Elementary, My Dear Dodgson

Holmes and Dodgson/Carroll? It is not terribly surprising that these two 19th-century literary icons with ontological dilemmas* sometimes appear together as dual protagonists in fiction and drama. From novels like In Pursuit of Lewis Carroll (1994), Sherlock Holmes and the Alice in Wonderland Murders (2000), and Sherlock Holmes: The Adventure of the Deadly Illusion (2013), short stories like “The Case of the Detective’s Smile” and “Alimentary, My Dear Watson” from Sherlock Holmes in Orbit (1995), through Sherlock Through the Looking-Glass (2013), a play, these two have been amusingly intertwined.
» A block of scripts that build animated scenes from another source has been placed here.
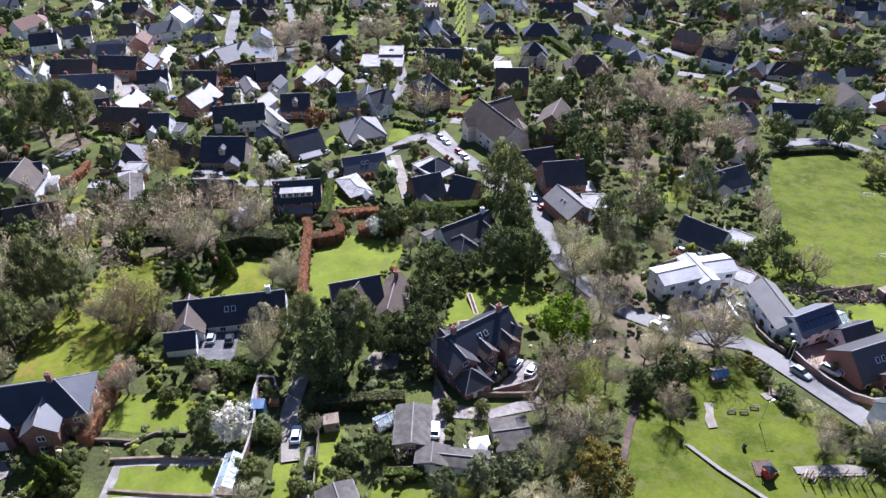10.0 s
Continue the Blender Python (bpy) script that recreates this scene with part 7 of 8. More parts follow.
def far_crown(kind, lumps, leaves):
    """Triangles and rounded normals of a unit crown seen from far off: a few bulging masses with ragged leaf edges."""
    tri, soft = [], []
    if kind == "shrub":
        mid = np.column_stack([rng.uniform(-0.4, 0.4, (lumps, 2)), rng.uniform(0.3, 0.5, lumps)])
    elif kind == "cone":
        z = np.linspace(0.2, 0.88, lumps)
        mid = np.column_stack([rng.uniform(-0.12, 0.12, (lumps, 2)), z])
    else:
        d = ball(lumps)
        mid = d * np.array([0.58, 0.58, 0.26]) + np.array([0, 0, 0.64])
    for c in mid:
        rad = rng.uniform(0.36, 0.52) if kind != "cone" else 0.55 * (1.05 - c[2])
        if kind == "bare":
            rad *= 0.62
        p = ICO @ np.array(Euler((rng.uniform(-3, 3), rng.uniform(-3, 3), 0)).to_matrix()).T * rng.uniform(0.75, 1.2, (12, 1))
        flat = np.array([rad, rad, rad * (0.55 if kind != "shrub" else 0.8)])
        faces = ICO_FACES if lumps > 3 or kind == "cone" else ICO_FACES[[0, 1, 2, 3, 4, 5, 6, 7, 8, 9, 15, 19]]
        if kind != "bare" or rng.random() < 0.2:
            tri.append((p * flat + c)[faces].reshape(-1, 3))
            soft.append(p[faces].mean(1) + (c - np.array([0, 0, 0.55])) * 0.6 + np.array([0, 0, 0.2]))
        q = ball(leaves) * rng.uniform(0.8, 1.25, (leaves, 1))
        ln = q + (c - np.array([0, 0, 0.5])) * 0.7 + np.array([0, 0, 0.3])
        tri.append(shards(q * flat * (1.5 if kind == "bare" else 1.0) + c, (0.105 if kind != "bare" else 0.13) * (1.0 if lumps > 3 else 1.35), ln, 0.8 if kind != "bare" else 0.28))
        soft.append(ln)
    if kind == "bare":
        m = 7
        tip = np.column_stack([rng.uniform(-0.75, 0.75, (m, 2)), rng.uniform(0.6, 0.98, m)])
        tri.append(sticks(tip * np.array([0.15, 0.15, 0.0]), tip, 0.02))
        soft.append(tip)
    elif kind != "shrub":
        tri.append(sticks(np.array([[0, 0, -0.05]] * 2), np.array([[0.05, 0, 0.6], [-0.05, 0.04, 0.6]]), 0.05))
        soft.append(np.array([[0, -1, 0.2]] * 2))
    return np.concatenate(tri), np.concatenate(soft)


def plume(leaves):
    """A far leafless birch: a soft upright plume of fine twig sprays on pale stems."""
    q = ball(leaves) * rng.uniform(0.25, 1.0, (leaves, 1)) ** 0.45
    q *= 1 + 0.2 * np.sin(q @ rng.normal(size=3) * 5)[:, None]
    p = q * np.array([0.95, 0.95, 0.36]) + np.array([0, 0, 0.62])
    tip = p + ball(leaves) * np.array([0.13, 0.13, 0.05]) + np.column_stack([q[:, :2] * 0.08, 0.05 + 0.05 * rng.random(leaves)])
    m = 4
    top = np.column_stack([rng.uniform(-0.4, 0.4, (m, 2)), rng.uniform(0.55, 0.85, m)])
    tri = np.concatenate([sticks(p, tip, 0.019), sticks(top * np.array([0.2, 0.2, 0.0]), top, 0.026)])
    return tri, np.concatenate([q * 0.8 + np.array([0, 0, 0.6]) + rng.normal(0, 0.2, q.shape), top])


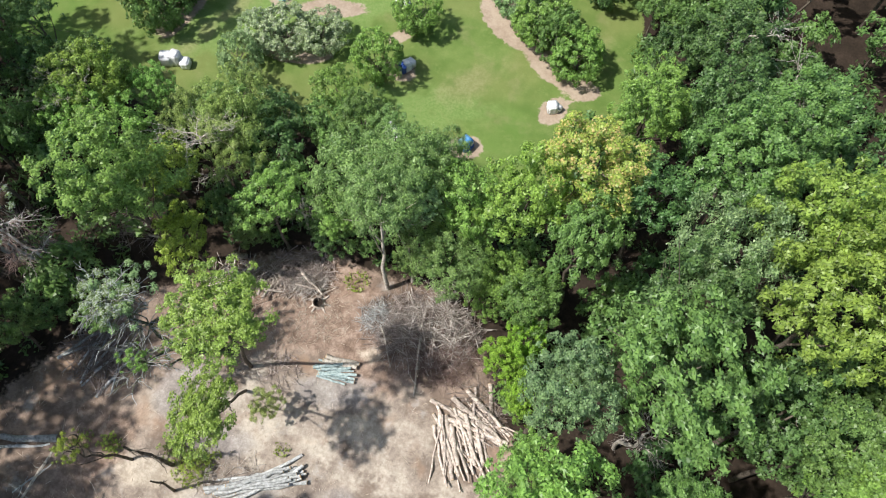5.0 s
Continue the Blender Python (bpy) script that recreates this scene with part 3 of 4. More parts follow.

A new novel joins the fray: Sherlock Holmes and the Adventure of the Grinning Cat by Joseph W. Svec III. “When the Cheshire Cat, the White Rabbit, and the Mad Hatter turn up at 221-B Baker Street to enlist the help of Sherlock Holmes in locating Alice, who is missing from Wonderland, and Lewis Carroll himself, who is also nowhere to be found, there begins an adventure more stranger and curious than anything Sherlock ever encountered.” The book will be reviewed in an upcoming Knight Letter.

* Sherlockians insisting on treating him as having actually existed, and, at least in the latter part of his life, Dodgson’s denial that he was Carroll (if not he, who?).